In the recently published case of Anderson v. Kozniuk, 2011 BCSC 1678, Madam Justice Russell considered whether a pedestrian was at fault for an accident that occurred in January 2008 on Twelfth Street in New Westminster. The plaintiff was injured when he was struck by a car as he crossed the street to catch a bus. The plaintiff cut the corner and made an arc to his left to walk to the bus stop. The greater part of his walk was outside the unmarked crosswalk.
The Duty of a Driver to Maintain a Proper Look-Out
Justice Russell found the pedestrian plaintiff 30% at fault for the accident and the defendant driver 70% at fault. In doing so the judge noted the following:
 Following the jurisprudence in this province, it appears that there is a common law, as well as a statutory duty on a driver to maintain a proper look-out so that he/she can anticipate risk, even where that driver has not seen the hazard…
 …there is a duty upon motorists and pedestrians alike to be vigilant for a reasonably apparent potential hazard.
 When a driver approaches a crosswalk where she has some degree of knowledge and experience that pedestrians approaching the bus stop or the grocery store may be crossing, she should take the precaution of maintaining a careful look-out and slightly reducing her speed.

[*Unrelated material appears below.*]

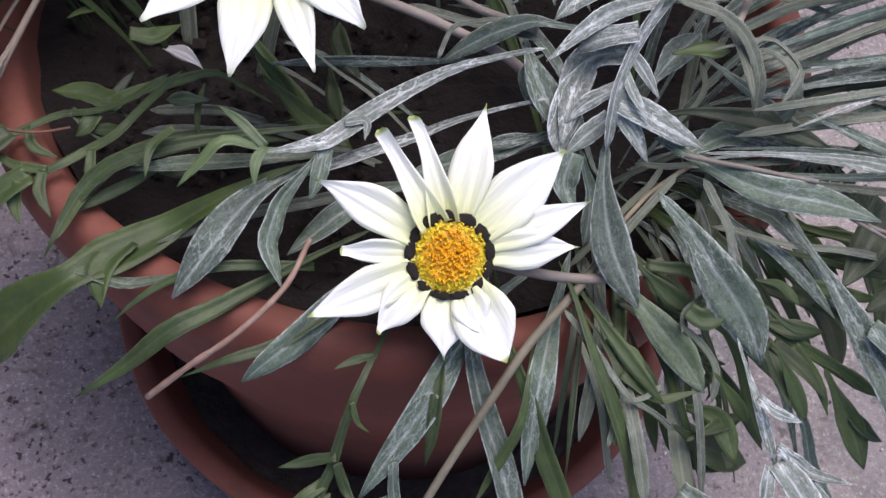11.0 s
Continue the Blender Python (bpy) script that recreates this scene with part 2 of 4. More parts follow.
def concrete():
    """Pale pinkish cement with darker cement patches, exposed sand grains and black specks of dirt."""
    mat, nt, p = material("speckled_cement")
    c = coords(nt)
    broad = noise_at(nt, c, 5.0, 3.0, 0.5)
    medium = noise_at(nt, c, 38.0, 5.0, 0.65)
    fine = noise_at(nt, c, 420.0, 4.0, 0.8)
    col = mix(nt, ramp(nt, broad, [(0.35, (0.0,)), (0.65, (1.0,))]), (0.222, 0.188, 0.211), (0.282, 0.238, 0.256))
    col = mix(nt, ramp(nt, medium, [(0.3, (0.8,)), (0.58, (0.0,))]), col, (0.185, 0.160, 0.178))
    patch_n = noise_at(nt, c, 9.0, 6.0, 0.55, 0.6)
    patch = ramp(nt, patch_n, [(0.58, (0.0,)), (0.66, (0.75,))])
    ring = ramp(nt, patch_n, [(0.585, (0.0,)), (0.6, (0.35,)), (0.615, (0.0,))])
    col = mix(nt, patch, col, (0.189, 0.173, 0.193))
    col = mix(nt, ring, col, (0.131, 0.112, 0.119))
    col = mix(nt, ramp(nt, fine, [(0.54, (0.0,)), (0.64, (0.8,))]), col, (0.420, 0.380, 0.384))
    col = mix(nt, ramp(nt, fine, [(0.34, (0.7,)), (0.43, (0.0,))]), col, (0.140, 0.116, 0.126))
    grain = noise_at(nt, c, 130.0, 5.0, 0.75)
    col = mix(nt, ramp(nt, grain, [(0.33, (0.6,)), (0.44, (0.0,))]), col, (0.150, 0.126, 0.138))
    col = mix(nt, ramp(nt, grain, [(0.55, (0.0,)), (0.7, (0.5,))]), col, (0.385, 0.347, 0.347))
    # washed-out pale cement, smoother grey skims, broad darker and paler tints, each ragged-edged
    ragged = noise_at(nt, c, 16.0, 6.0, 0.6)
    for place, r0, r1, tint, amount in (((-0.308, -0.094, 0), 0.10, 0.22, (1.50, 1.47, 1.53), 1.0), ((-0.235, -0.073, 0), 0.024, 0.027, (0.86, 0.88, 0.91), 0.8), ((-0.092, -0.103, 0), 0.034, 0.042, (0.86, 0.88, 0.91), 0.8), ((0.247, -0.092, 0), 0.052, 0.056, (0.78, 0.80, 0.84), 0.8), ((-0.279, 0.336, 0), 0.10, 0.2, (0.80, 0.77, 0.76), 0.8), ((0.36, -0.04, 0), 0.20, 0.30, (1.24, 1.28, 1.15), 1.0)):
        away = nt.nodes.new("ShaderNodeVectorMath")
        away.operation = "DISTANCE"
        nt.links.new(c, away.inputs[0])
        away.inputs[1].default_value = place
        edge = node(nt, "Math")
        edge.operation = "MULTIPLY_ADD"
        nt.links.new(ragged, edge.inputs[0])
        edge.inputs[1].default_value = 1.6 * r0
        edge.inputs[2].default_value = -0.8 * r0
        total = node(nt, "Math")
        nt.links.new(away.outputs["Value"], total.inputs[0])
        nt.links.new(edge.outputs[0], total.inputs[1])
        inside = ramp(nt, total.outputs[0], [(r0, (amount,)), (r1, (0.0,))])
        if r1 < 1.2 * r0:
            col = mix(nt, ramp(nt, total.outputs[0], [(r0, (0.0,)), (0.5 * (r0 + r1), (0.45,)), (r1, (0.0,))]), col, (0.10, 0.085, 0.09))
        col = mix(nt, inside, col, mix(nt, 1.0, col, tint, "MULTIPLY"))
    cluster = ramp(nt, noise_at(nt, c, 22.0, 3.0, 0.6), [(0.34, (0.35,)), (0.52, (1.0,))])
    # paler and almost clean of specks on one side of the pot
    worn = nt.nodes.new("ShaderNodeVectorMath")
    worn.operation = "DISTANCE"
    nt.links.new(c, worn.inputs[0])
    worn.inputs[1].default_value = (0.36, -0.04, 0)
    cluster = mix(nt, 1.0, cluster, ramp(nt, worn.outputs["Value"], [(0.18, (0.4,)), (0.34, (1.0,))]), "MULTIPLY")
    smudge = ramp(nt, noise_at(nt, c, 75.0, 5.0, 0.7, 0.8), [(0.57, (0.0,)), (0.68, (0.7,))])
    col = mix(nt, mix(nt, 1.0, smudge, cluster, "MULTIPLY"), col, (0.095, 0.080, 0.088))
    for scale, size, strength in ((30.0, 0.10, 0.85), (52.0, 0.13, 0.9), (95.0, 0.18, 0.9), (170.0, 0.22, 0.85), (300.0, 0.25, 0.7)):
        v = node(nt, "TexVoronoi", Scale=scale, Randomness=1.0)
        warp = nt.nodes.new("ShaderNodeVectorMath")
        warp.operation = "MULTIPLY_ADD"
        wob = node(nt, "TexNoise", Scale=scale * 2.2, Detail=3.0)
        nt.links.new(c, wob.inputs["Vector"])
        nt.links.new(wob.outputs["Color"], warp.inputs[0])
        warp.inputs[1].default_value = (1.2 / scale,) * 3
        nt.links.new(c, warp.inputs[2])
        nt.links.new(warp.outputs[0], v.inputs["Vector"])
        dot = ramp(nt, v.outputs["Distance"], [(size * 0.75, (1.0,)), (size * 1.25, (0.0,))])
        some = ramp(nt, v.outputs["Color"], [(0.5, (0.0,)), (0.55, (strength,))])
        m = mix(nt, 1.0, dot, some, "MULTIPLY")
        m = mix(nt, 1.0, m, cluster, "MULTIPLY")
        col = mix(nt, m, col, (0.030, 0.025, 0.028))
    stain = ramp(nt, noise_at(nt, c, 60.0, 4.0, 0.6, 0.5), [(0.57, (0.0,)), (0.62, (0.85,))])
    off = nt.nodes.new("ShaderNodeVectorMath")
    off.operation = "DISTANCE"
    nt.links.new(c, off.inputs[0])
    off.inputs[1].default_value = (-0.26, 0.33, 0)
    stain = mix(nt, 1.0, stain, ramp(nt, off.outputs["Value"], [(0.12, (1.0,)), (0.27, (0.0,))]), "MULTIPLY")
    col = mix(nt, stain, col, (0.055, 0.042, 0.040))
    nt.links.new(mix(nt, 1.0, col, (0.99, 0.985, 0.99), "MULTIPLY"), p.inputs["Base Color"])
    p.inputs["Roughness"].default_value = 0.85
    p.inputs["Specular IOR Level"].default_value = 0.25
    bump(nt, p, mix(nt, 0.5, fine, grain), 0.9, 0.002)
    return mat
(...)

With respect to the actions of the defendant driver, Justice Russell noted that the very presence of a marked crosswalk should have been an indication of the possible presence of pedestrians in the area. She found that had Ms. Kozniuk (the defendant driver) taken these steps, it was possible she would have seen the plaintiff before the last second, when it was too late to avoid him:
 Her evidence was that her attention was focused directly ahead on the roadway. While the standard required of a driver is not that of perfection, she ought to have been able to glance to the periphery to check that there were no pedestrians in the roadway.
The Obligation of a Pedestrian to Take Care for his Own Safety
With respect to the actions of the plaintiff pedestrian, Justice Russell noted that Mr. Anderson also had the obligation to take care for his own safety in his use of the road that morning. The court held that if he had crossed in either the lighted crosswalk or within the informal boundaries of the unmarked crosswalk, it was possible Ms. Kozniuk would have seen him. The court also found that had he remained in the boundaries of the crosswalk, his journey to the curb on the opposite side of the street would have been shorter and he may have been able to avoid the car entirely. The court found that by “angling across towards the bus stop”, the plaintiff was on the roadway for a longer period of time than he would otherwise have been the case.
Justice Russell also noted that by leaving the crosswalk, the plaintiff entered a darker area of the street, thus heightening his own risk as a pedestrian that the oncoming driver might fail to see him. She noted that the plaintiff failed to even glance over his shoulder as he left the confines of the crosswalk to locate the car he had earlier noticed approaching from the north on 12th. She further stated that the plaintiff’s awareness of the presence of an approaching vehicle ought to have alerted him to the necessity of “checking its proximity to him”.
Accordingly, Justice Russell held as follows:
 I find that both parties bear fault in this accident. Ms. Kozniuk had reason to look for pedestrians in the area of the crosswalk and the bus stop and she failed to keep a proper lookout. Therefore, her negligence resulted in hitting the plaintiff.
 The plaintiff left the relative safety of the crosswalk to jaywalk towards the bus stop at a quick pace on a dark, wet street without looking over his shoulder to locate the oncoming vehicle which he had earlier noticed as he began crossing. The defendant has satisfied me that the plaintiff’s failure to take care for his own safety was a proximate cause of the accident.
 The apportionment of liability required by s. 1(1) of the Negligence Act is fact-driven. I must determine “the degree to which each person was at fault”.
 In reviewing the cases put before me by counsel…I have determined that the relative degrees of blameworthiness should be as follows: 30% to the plaintiff and 70% to the defendant.